Hopefully I will see at least one major evolutionary computing change in my lifetime!
The only alternative currently is IA64, else you have the exact same issue on every other uarch. But even then you wont really solve the issues either. Just postpone it a bit while you sit on 15-20 issue wide cores instead of 6-8 issue wide.
BINGO!The problem isn't that Intel and AMD can't make CPU's that perform better. Raw performance is relatively easy to achieve. The problem, is that they can't do so while maintaining a reasonable power envelopes. On the desktop this isn't really a problem, but the desktop is now a niche market product and not worth Intel or AMD spending tons of money on it.
BINGO!
Desktop PC sales are steadily declining every year and the number of people who don't even own a desktop PC and who do everything on a phone or tablet is increasing every year.

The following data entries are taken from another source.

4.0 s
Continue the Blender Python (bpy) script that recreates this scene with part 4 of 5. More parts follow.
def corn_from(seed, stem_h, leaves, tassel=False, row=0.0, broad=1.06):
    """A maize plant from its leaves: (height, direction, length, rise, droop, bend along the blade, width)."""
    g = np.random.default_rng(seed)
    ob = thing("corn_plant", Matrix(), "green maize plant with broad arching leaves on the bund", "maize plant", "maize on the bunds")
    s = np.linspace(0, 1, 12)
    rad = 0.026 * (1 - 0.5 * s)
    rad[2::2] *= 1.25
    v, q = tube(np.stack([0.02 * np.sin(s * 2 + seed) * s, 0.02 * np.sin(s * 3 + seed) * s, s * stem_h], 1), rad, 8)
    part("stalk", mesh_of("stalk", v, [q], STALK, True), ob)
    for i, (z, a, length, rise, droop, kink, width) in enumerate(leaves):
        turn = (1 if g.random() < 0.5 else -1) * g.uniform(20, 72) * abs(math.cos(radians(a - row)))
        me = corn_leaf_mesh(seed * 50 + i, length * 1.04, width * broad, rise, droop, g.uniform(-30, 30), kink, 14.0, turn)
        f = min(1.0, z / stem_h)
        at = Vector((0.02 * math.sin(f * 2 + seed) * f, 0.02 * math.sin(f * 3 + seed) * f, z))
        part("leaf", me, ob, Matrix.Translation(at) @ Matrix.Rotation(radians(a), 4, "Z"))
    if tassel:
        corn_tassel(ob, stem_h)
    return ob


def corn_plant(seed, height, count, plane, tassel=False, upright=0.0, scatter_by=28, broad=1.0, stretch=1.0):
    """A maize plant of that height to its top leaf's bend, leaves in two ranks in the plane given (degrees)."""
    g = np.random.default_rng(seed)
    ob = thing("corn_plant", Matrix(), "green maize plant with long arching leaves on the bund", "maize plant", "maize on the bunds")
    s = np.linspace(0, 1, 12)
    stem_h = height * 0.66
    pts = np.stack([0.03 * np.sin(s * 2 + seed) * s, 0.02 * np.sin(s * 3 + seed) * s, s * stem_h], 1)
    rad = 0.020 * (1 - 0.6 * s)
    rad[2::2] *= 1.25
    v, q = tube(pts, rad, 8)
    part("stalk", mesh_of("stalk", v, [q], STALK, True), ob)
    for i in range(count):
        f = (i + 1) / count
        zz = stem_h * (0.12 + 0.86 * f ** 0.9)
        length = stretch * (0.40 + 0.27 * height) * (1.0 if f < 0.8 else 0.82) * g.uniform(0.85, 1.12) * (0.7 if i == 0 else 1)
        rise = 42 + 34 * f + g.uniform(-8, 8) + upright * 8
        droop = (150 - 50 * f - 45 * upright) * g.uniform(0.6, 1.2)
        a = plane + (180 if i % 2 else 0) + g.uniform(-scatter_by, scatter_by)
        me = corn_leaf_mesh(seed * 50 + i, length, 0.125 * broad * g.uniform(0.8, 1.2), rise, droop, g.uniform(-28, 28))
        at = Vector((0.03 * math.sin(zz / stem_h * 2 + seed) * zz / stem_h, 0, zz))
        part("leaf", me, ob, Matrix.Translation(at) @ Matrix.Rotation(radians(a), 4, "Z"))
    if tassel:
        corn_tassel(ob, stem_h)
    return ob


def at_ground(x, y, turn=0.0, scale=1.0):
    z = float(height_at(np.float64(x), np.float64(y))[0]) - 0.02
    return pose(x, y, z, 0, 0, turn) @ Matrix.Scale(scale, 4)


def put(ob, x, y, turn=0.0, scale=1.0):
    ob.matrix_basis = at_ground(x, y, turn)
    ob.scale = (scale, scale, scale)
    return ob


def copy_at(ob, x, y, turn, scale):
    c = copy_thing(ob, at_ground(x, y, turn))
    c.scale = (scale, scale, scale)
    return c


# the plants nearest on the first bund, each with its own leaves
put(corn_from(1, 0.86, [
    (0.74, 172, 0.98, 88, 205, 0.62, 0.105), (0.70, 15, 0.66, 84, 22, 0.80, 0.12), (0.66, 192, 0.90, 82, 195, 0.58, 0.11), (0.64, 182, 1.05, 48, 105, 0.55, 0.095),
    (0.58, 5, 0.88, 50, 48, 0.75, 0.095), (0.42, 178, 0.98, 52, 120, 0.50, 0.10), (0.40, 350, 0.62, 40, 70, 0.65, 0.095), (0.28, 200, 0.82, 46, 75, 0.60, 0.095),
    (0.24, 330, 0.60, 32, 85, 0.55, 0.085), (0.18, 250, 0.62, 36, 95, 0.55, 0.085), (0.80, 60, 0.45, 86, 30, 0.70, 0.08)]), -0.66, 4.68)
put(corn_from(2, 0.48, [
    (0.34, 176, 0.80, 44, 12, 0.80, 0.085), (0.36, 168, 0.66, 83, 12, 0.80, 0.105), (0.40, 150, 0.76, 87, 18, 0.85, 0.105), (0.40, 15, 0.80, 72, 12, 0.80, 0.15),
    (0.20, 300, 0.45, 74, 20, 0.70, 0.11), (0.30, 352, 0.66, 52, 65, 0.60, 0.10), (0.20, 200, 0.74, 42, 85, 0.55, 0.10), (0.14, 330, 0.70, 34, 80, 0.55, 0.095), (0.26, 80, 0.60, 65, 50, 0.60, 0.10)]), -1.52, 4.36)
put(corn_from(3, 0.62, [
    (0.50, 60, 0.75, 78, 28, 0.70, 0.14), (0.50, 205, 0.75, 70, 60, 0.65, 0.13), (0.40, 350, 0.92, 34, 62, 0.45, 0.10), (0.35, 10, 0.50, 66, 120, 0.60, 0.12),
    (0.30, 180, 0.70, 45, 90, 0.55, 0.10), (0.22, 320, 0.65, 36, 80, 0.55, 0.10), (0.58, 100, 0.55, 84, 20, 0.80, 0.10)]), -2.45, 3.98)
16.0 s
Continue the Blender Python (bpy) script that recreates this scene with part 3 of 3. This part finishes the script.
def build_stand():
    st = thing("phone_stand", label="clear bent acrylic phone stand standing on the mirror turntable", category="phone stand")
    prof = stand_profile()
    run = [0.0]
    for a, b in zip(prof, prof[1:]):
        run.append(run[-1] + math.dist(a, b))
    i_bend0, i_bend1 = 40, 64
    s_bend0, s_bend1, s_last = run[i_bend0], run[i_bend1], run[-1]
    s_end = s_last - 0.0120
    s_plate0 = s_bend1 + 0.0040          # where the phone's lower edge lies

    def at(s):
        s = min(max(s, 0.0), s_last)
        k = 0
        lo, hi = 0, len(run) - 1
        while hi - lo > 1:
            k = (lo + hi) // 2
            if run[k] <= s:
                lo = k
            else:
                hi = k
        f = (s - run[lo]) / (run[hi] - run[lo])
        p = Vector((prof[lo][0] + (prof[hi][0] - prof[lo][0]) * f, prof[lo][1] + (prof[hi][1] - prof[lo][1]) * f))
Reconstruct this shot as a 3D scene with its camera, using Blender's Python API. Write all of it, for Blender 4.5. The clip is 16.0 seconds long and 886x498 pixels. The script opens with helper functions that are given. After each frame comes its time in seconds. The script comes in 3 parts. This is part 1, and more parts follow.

I don't like it, because I have zero interest in trying to use a phone or tablet as a real computer and less than zero interest in anything with a tiny screen, but unfortunately, that's what is happening.
After decades of performance increases and everything getting bigger and faster we're now going backwards. The "computer" used by most people today has a wimpy CPU, little RAM and a tiny screen. I am constantly amazed by this.
was there more examples than video games?
In terms of? Needing faster cores? Pretty much everything outside a sub 1% section that includes renders and encoders.